States moving to require able adults to work for welfare |
The slow-moving reversal follows the administration pulling back on Clinton-era changes that required recipients to work for government welfare benefits. Signing the reform bill in 1996 alongside then-Speaker Newt Gingrich, then-President Bill Clinton said the goal was to make welfare “a second chance, not a way of life.”
But during the last recession, President Obama allowed states to suspend a requirement that able-bodied adults without children work at least 20 hours per week or participate in a training program to receive benefits for more than three months.
He allowed recipients to stay on food stamps indefinitely, arguing the three-month maximum was unfair with unemployment at 10 percent.
"Food stamp recipients didn't cause the financial crisis, Wall Street did," said Obama at this past January’s State of the Union address.
Unemployment today is half of what it was in 2009, yet last year more than 40 states did not require welfare recipients to work.
Kansas was one of the first states to reverse that in 2013.
"I believe most Americans and most Kansans think it's common sense," said Andrew Wiens of the Kansas Department for Children & Families. "These are able-bodied adults without dependents. They don't have children in the home. They're not elderly, they're not disabled. These folks should be working."
Since Kansas reinstated work rules, food stamp rolls
dropped by 20,000 and the incomes of those who left increased by 127 percent, Wiens said.
The state also imposed limits on how recipients could use their benefits after finding some enrollees used their welfare cash and food stamps cards on cruise ships.
"Those benefits should be used for necessities," Wiens said. "You can't use them at casinos, strip clubs, massage or tattoo parlors."
Maine followed the Kansas lead in 2014. In the first three months, the number of able-bodied adults without children on food stamps fell by almost 80 percent. It also cracked down on recipients using their welfare benefits out of state after finding hundreds of Maine residents used their EBT cash cards at or near Disney World.
"Maine found millions of dollars being spent in Florida," said Josh Archambault of the Foundation for Government Accountability. "That raised all sorts of red flags."
Another red flag -- a Maine state employee recognized the name of a large state lottery winner.
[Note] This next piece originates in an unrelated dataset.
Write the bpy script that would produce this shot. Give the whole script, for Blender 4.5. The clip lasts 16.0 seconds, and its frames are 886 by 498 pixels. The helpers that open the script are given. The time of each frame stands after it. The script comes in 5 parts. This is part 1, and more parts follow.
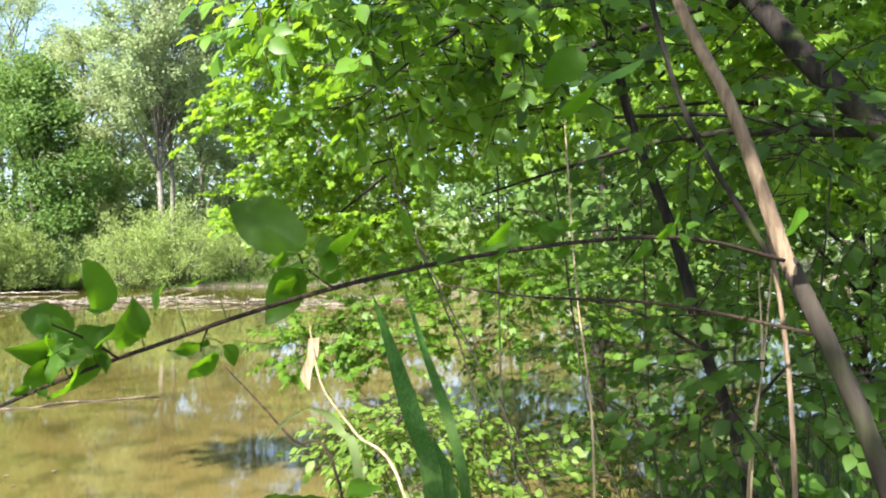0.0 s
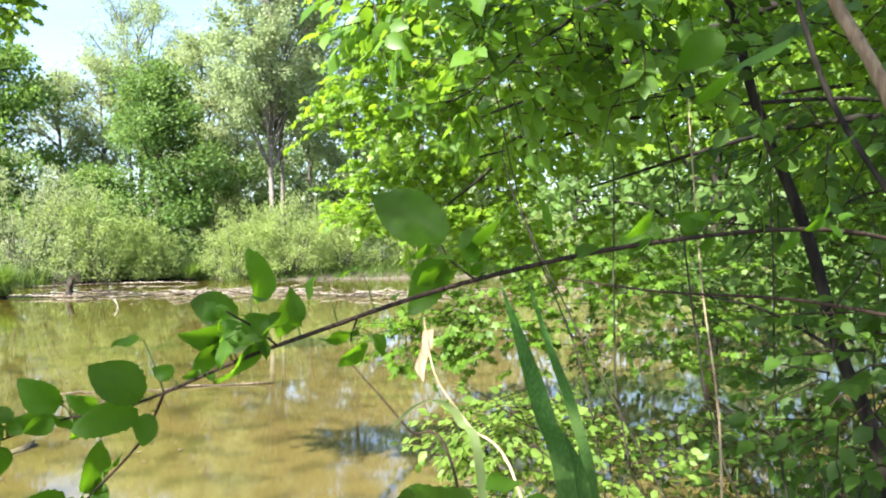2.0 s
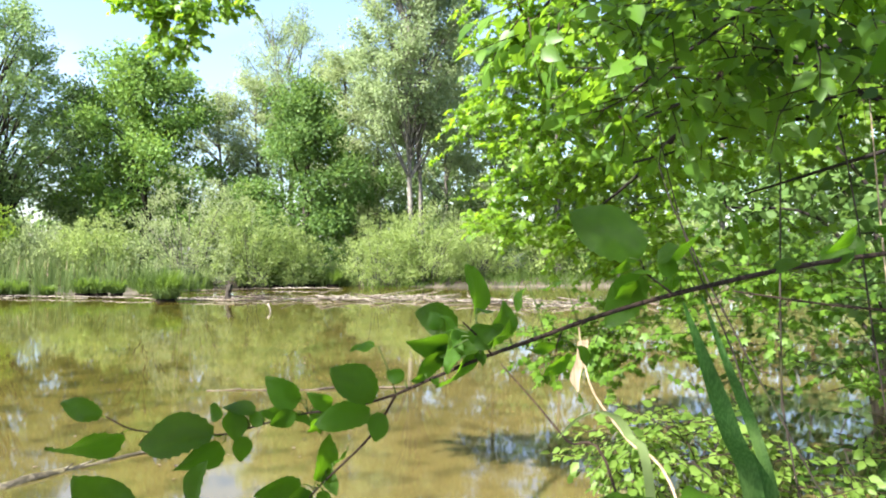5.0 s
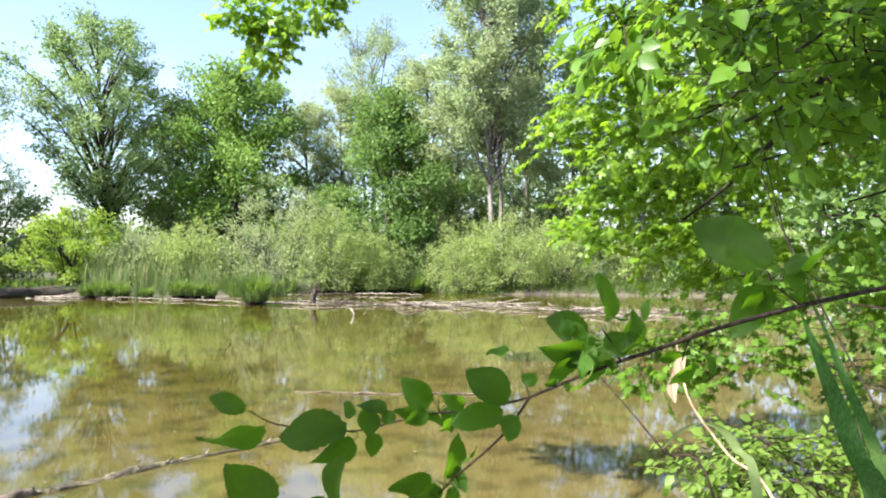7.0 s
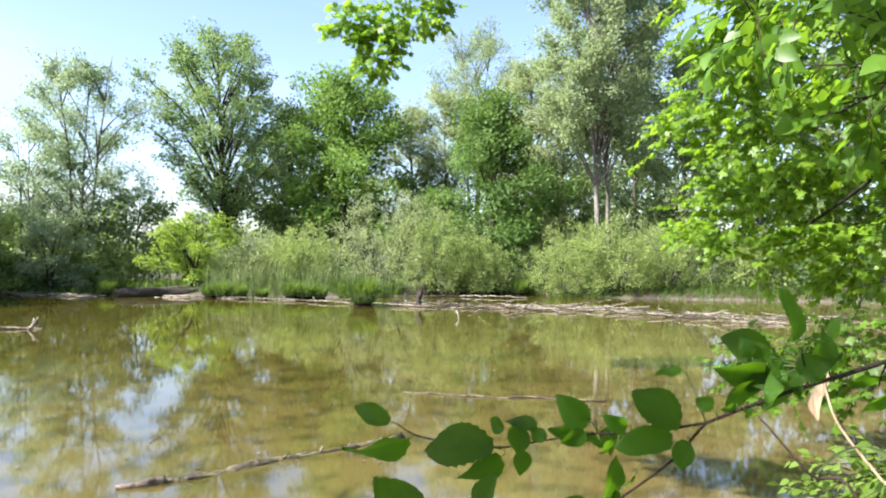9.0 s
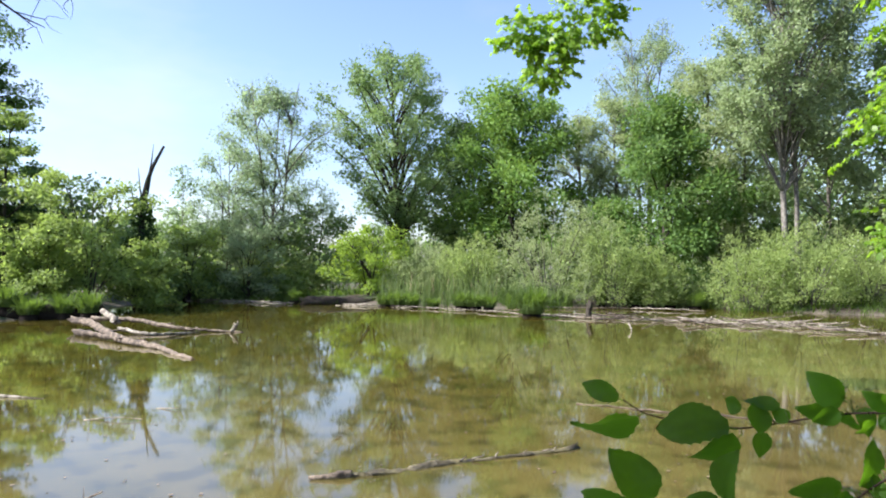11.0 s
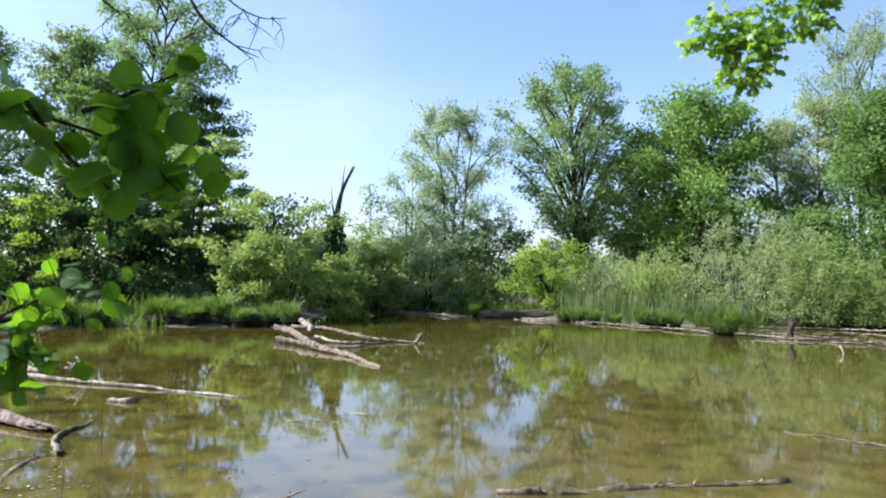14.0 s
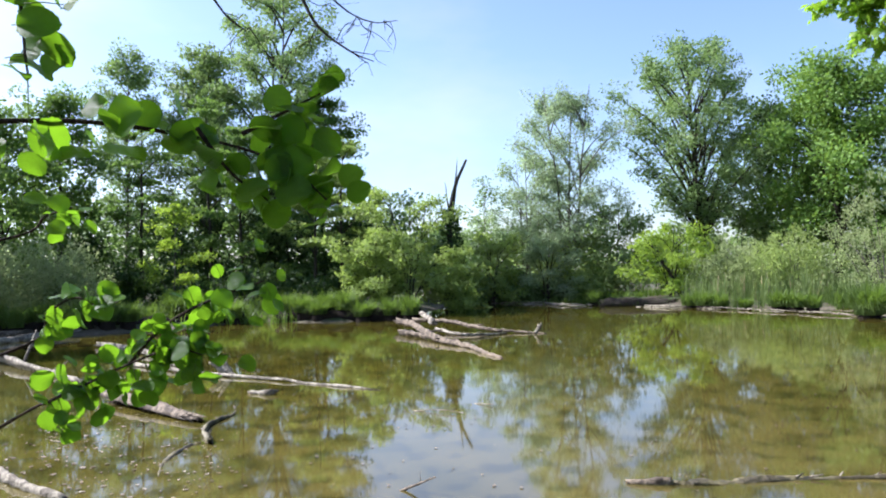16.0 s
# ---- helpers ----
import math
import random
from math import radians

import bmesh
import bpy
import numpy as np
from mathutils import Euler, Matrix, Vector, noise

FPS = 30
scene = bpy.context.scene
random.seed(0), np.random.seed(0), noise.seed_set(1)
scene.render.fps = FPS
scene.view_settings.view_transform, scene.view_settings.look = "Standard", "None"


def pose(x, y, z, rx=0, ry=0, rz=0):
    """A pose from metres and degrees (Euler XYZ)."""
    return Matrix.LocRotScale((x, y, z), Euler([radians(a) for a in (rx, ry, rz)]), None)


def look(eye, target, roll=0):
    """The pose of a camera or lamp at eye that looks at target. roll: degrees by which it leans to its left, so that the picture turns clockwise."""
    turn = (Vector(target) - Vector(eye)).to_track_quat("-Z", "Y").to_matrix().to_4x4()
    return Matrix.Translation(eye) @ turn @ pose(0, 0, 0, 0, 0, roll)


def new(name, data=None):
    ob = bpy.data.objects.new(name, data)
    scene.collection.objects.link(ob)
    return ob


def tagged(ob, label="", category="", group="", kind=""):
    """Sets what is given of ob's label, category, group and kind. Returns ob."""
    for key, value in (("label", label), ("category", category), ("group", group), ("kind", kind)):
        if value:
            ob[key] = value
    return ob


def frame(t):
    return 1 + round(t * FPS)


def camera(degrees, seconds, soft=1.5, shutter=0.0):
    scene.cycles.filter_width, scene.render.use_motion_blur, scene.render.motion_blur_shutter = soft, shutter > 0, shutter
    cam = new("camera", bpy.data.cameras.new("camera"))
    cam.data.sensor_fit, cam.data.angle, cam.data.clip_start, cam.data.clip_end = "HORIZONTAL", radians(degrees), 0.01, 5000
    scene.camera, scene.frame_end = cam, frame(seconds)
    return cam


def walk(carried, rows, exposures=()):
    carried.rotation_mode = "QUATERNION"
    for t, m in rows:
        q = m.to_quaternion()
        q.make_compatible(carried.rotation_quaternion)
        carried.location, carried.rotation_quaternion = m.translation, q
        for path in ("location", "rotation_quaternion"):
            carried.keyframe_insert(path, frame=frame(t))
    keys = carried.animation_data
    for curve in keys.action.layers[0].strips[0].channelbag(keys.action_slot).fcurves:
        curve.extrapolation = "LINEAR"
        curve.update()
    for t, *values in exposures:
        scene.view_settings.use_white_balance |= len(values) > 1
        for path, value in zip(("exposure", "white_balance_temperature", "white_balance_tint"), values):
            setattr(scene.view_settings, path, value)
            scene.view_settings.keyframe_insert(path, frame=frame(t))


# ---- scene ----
cam = camera(63.8, 16.0, soft=2.0)

PATH = [
    (0, (-0.144, 0.071, 1.922), (-0.086, 2.07, 1.913), -0.4),
    (0.5, (-0.159, 0.08, 1.919), (-0.181, 2.08, 1.909), -0.3),
    (1, (-0.171, 0.081, 1.921), (-0.266, 2.078, 1.907), -0.5),
    (1.5, (-0.183, 0.079, 1.918), (-0.346, 2.072, 1.899), -0.3),
    (2, (-0.189, 0.081, 1.92), (-0.412, 2.069, 1.895), -0.3),
    (2.5, (-0.2, 0.086, 1.903), (-0.466, 2.068, 1.885), 0.1),
    (3, (-0.211, 0.078, 1.9), (-0.547, 2.05, 1.903), 0.3),
    (3.5, (-0.22, 0.074, 1.91), (-0.623, 2.033, 1.915), 0.2),
    (4, (-0.233, 0.053, 1.92), (-0.703, 1.997, 1.919), 0.0),
    (6.5, (-0.273, 0.005, 1.93), (-1.021, 1.86, 1.946), 0.0),
    (7, (-0.286, -0.02, 1.93), (-1.085, 1.813, 1.949), 0.2),
    (7.5, (-0.293, -0.038, 1.932), (-1.142, 1.773, 1.953), 0.3),
    (8, (-0.316, 0.004, 1.931), (-1.219, 1.789, 1.955), 0.2),
    (8.5, (-0.332, 0.009, 1.931), (-1.29, 1.765, 1.954), 0.2),
    (9, (-0.347, -0.017, 1.939), (-1.402, 1.682, 1.963), 0.3),
    (9.5, (-0.359, -0.063, 1.911), (-1.532, 1.557, 1.941), 0.3),
    (10, (-0.339, -0.086, 1.91), (-1.612, 1.456, 1.949), 0.2),
    (12.5, (-0.479, -0.103, 1.884), (-2.062, 1.118, 1.956), 0.9),
    (13, (-0.487, -0.114, 1.886), (-2.122, 1.035, 1.965), 0.9),
    (13.5, (-0.503, -0.1, 1.884), (-2.179, 0.987, 1.969), 0.9),
    (14, (-0.514, -0.118, 1.878), (-2.233, 0.9, 1.968), 0.8),
    (14.5, (-0.533, -0.133, 1.871), (-2.295, 0.81, 1.959), 0.8),
    (15, (-0.527, -0.144, 1.873), (-2.324, 0.73, 1.953), 0.4),
    (15.5, (-0.468, -0.152, 1.888), (-2.297, 0.653, 1.965), -0.4),
    (16, (-0.47, -0.162, 1.881), (-2.331, 0.566, 1.947), -1.2),
]
EXPOSURES = [(0.0, 2.12, 6330, 13), (1.5, 2.25, 6280, 14), (4.0, 2.20, 6200, 15), (6.5, 2.01, 6150, 17), (7.5, 1.98, 6130, 18), (9.0, 1.82, 6150, 18), (10.5, 1.62, 6030, 18), (12.0, 1.32, 5800, 18), (16.0, 1.40, 5750, 18)]
walk(cam, [(t, look(eye, target, roll)) for t, eye, target, roll in PATH], EXPOSURES)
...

It turned out the state did not require an asset test, allowing food stamp recipients to have vacation homes, multiple cars and lottery winnings and still qualify. After a 2015 state study found 4,000 welfare recipients won more than $22 million in the state lottery funds, Maine imposed a limit on assets.
"An individual could win a half million dollars," said Archambault. "In the month they receive the lump sum they may not qualify because it counts as income. The very next month and every month going forward, they can legally sign up for food stamps."
Since 2010, nearly 4,000 welfare recipients in Maine won $1,000 or more. Eleven of them won 10 or more times, and eight individuals won prizes in excess of $500,000.